Now we can inherit from it! The children classes only need to define the persist method

class PersistedListIntoLines(PersistedListGeneral):
  def __init__(self, filename):
    self.filename = filename
    self.internal_list = []
    
    if os.path.exists(filename):
      with open(self.filename, 'r') as f:
        file_contents = f.read()
        if file_contents:
          self.internal_list = file_contents.split('\n')
      
  def persist(self):
    with open(self.filename, 'w') as f:
      new_file_contents = '\n'.join(self.internal_list)
      f.write(new_file_contents)
  

class PersistedListIntoJson(PersistedListGeneral):
  def __init__(self, filename):
    self.filename = filename
    self.internal_list = []
    
    if os.path.exists(filename):
      with open(self.filename, 'r') as f:
        self.internal_list = json.load(f)
      
  def persist(self):
    with open(self.filename, 'w') as f:
      json.dump(self.internal_list, f)

Now, we no longer have the repeated code.

An instance of PersistedListIntoLines will still have the append and insert methods, because it has inherited those methods from the GenericPersistedList class.

An instance of PersistedListIntoJson will still have the append and insert methods, because it has inherited those methods from the GenericPersistedList class.Inheritance can be used for many purposes. It's often useful when there are two classes that have the same set of methods, but are in different modes and end up implementing the methods differently.

Practice

Open main_v4_inheritance.py in replit. (There is a link to replit at the top of this page).

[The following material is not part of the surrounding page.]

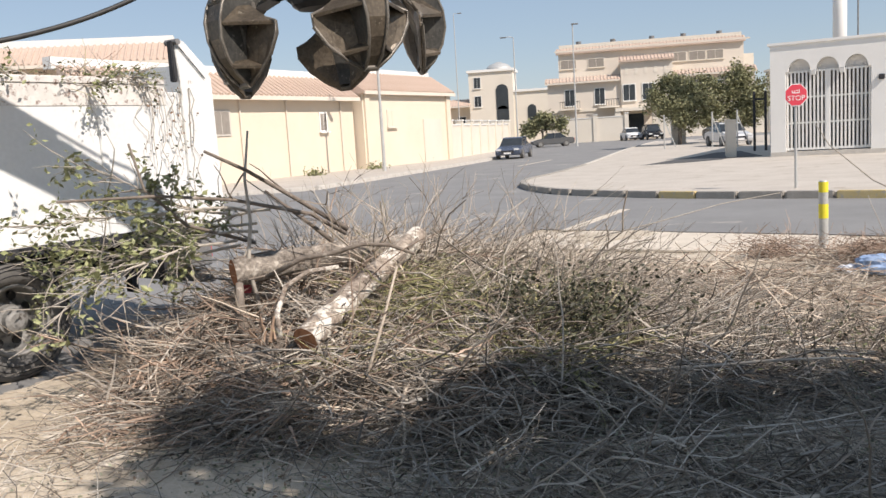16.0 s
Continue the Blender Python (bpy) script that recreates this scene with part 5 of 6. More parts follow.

  • At the bottom of the file, create an instance of the PersistedListIntoLines class that saves into the file "fruit.txt"
  • Use the append method to add the string "apples" to the list
  • Use the append method to add the string "bananas" to the list
  • (Notice that the append method works even though PersistedListIntoLines does not have that method. This is because it is using the method from PersistedListGeneral).
  • Open "fruit.txt" and see the contents.